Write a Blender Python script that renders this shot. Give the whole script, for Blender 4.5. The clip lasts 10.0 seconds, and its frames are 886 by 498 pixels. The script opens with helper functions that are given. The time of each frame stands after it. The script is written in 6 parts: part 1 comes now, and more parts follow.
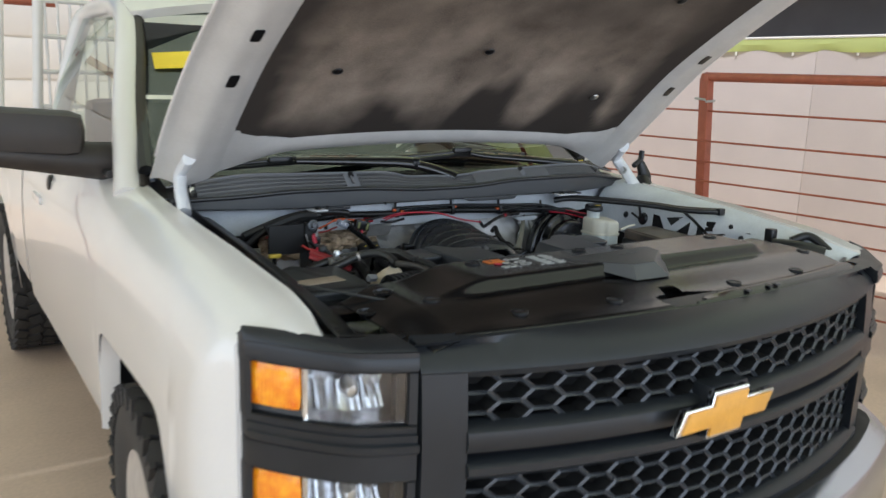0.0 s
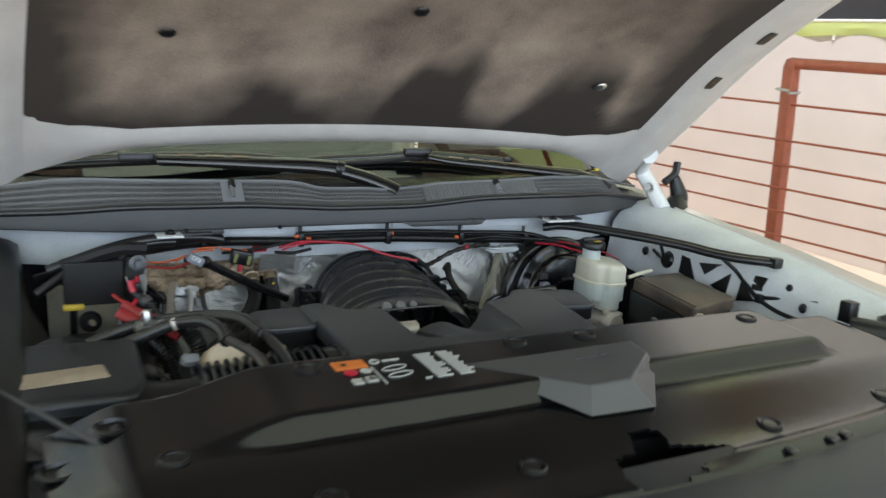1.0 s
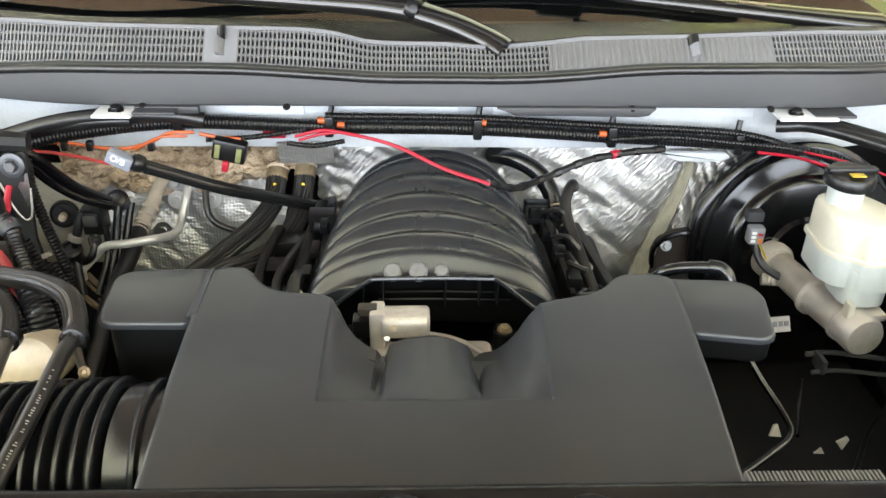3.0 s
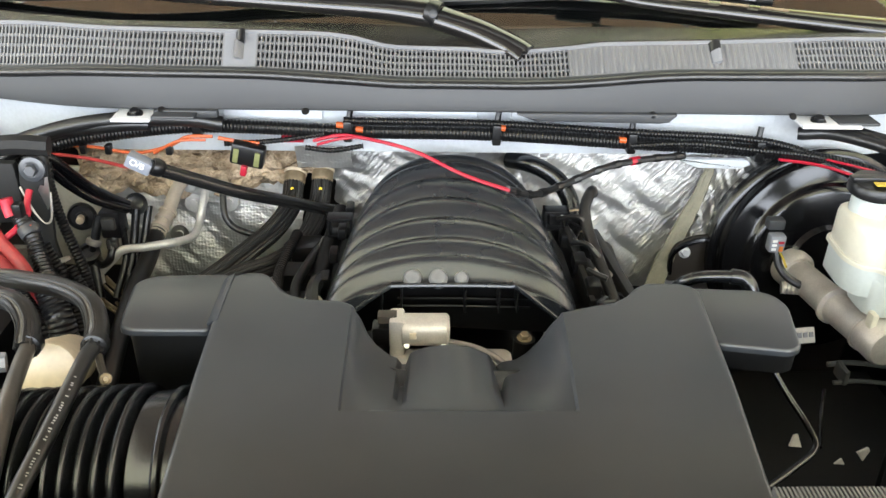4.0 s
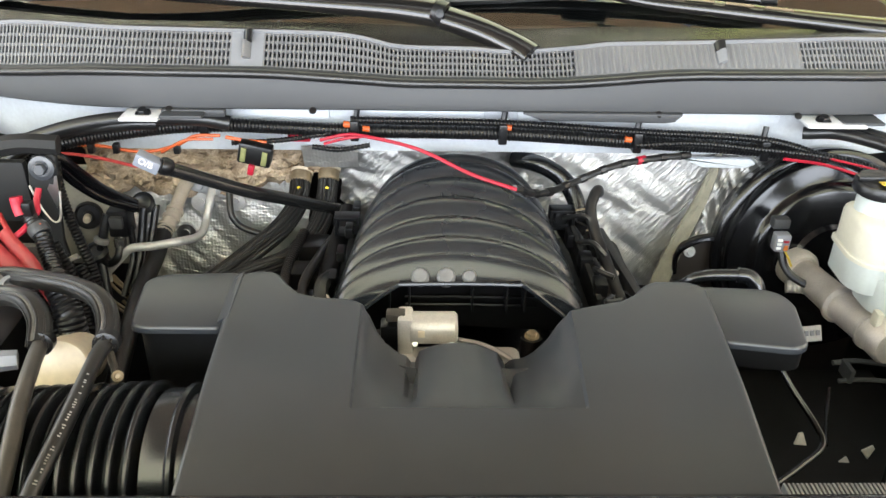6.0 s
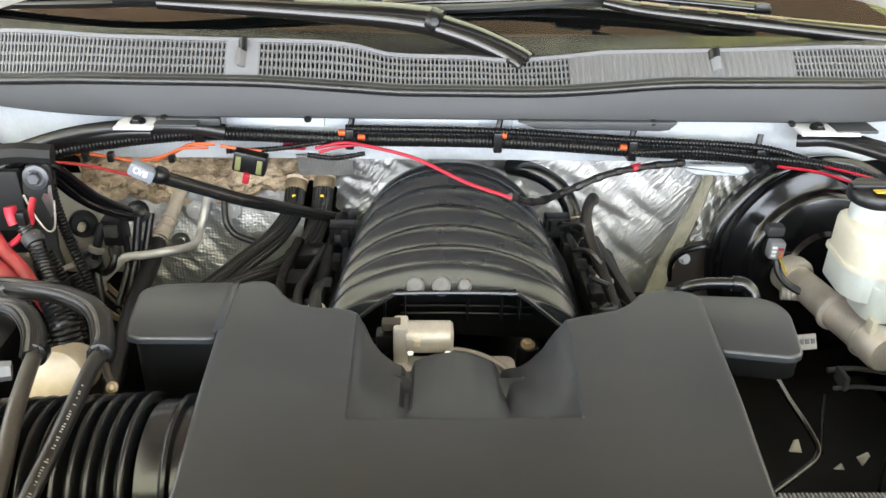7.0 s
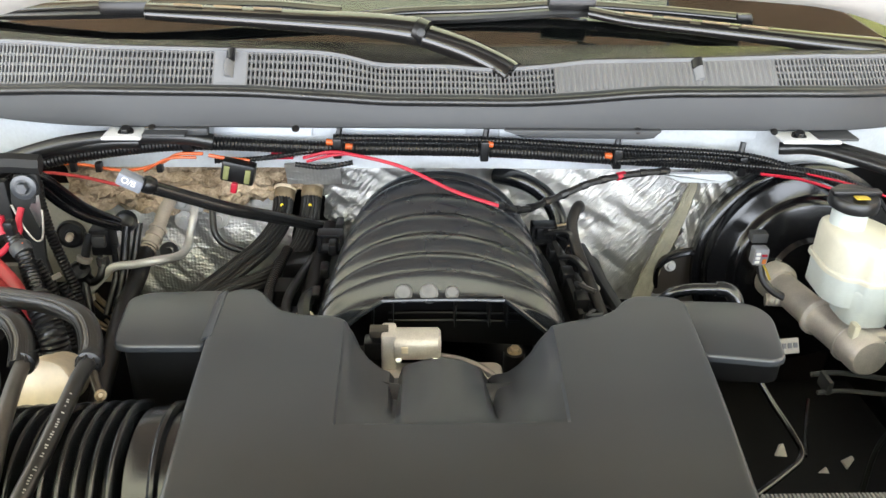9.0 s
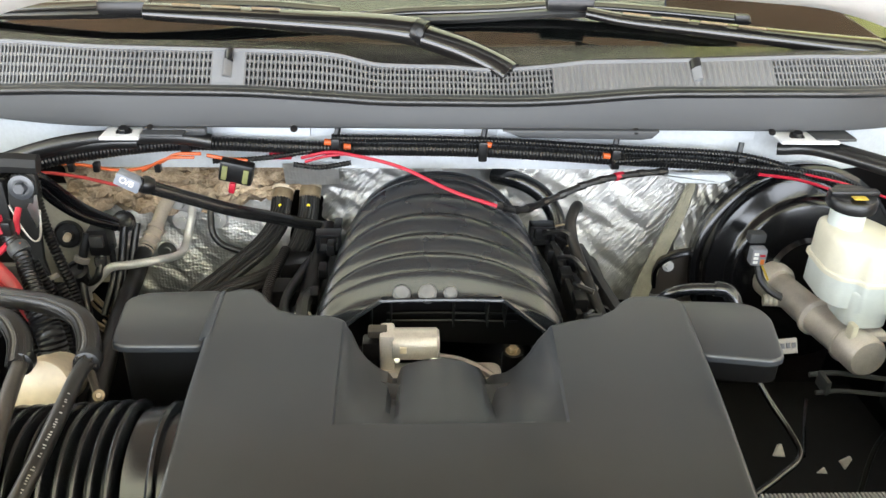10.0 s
^^^^^^^^^^^^^^^^
§ **TASK REQUIREMENTS**: Make an exact copy of the whole listing, but don't bring over any pictures.

§ **WORKED ANSWER**:
Write a Blender Python script that renders this shot. Give the whole script, for Blender 4.5. The clip lasts 10.0 seconds, and its frames are 886 by 498 pixels. The script opens with helper functions that are given. The time of each frame stands after it. The script is written in 6 parts: part 1 comes now, and more parts follow.
0.0 s
1.0 s
3.0 s
4.0 s
6.0 s
7.0 s
9.0 s
10.0 s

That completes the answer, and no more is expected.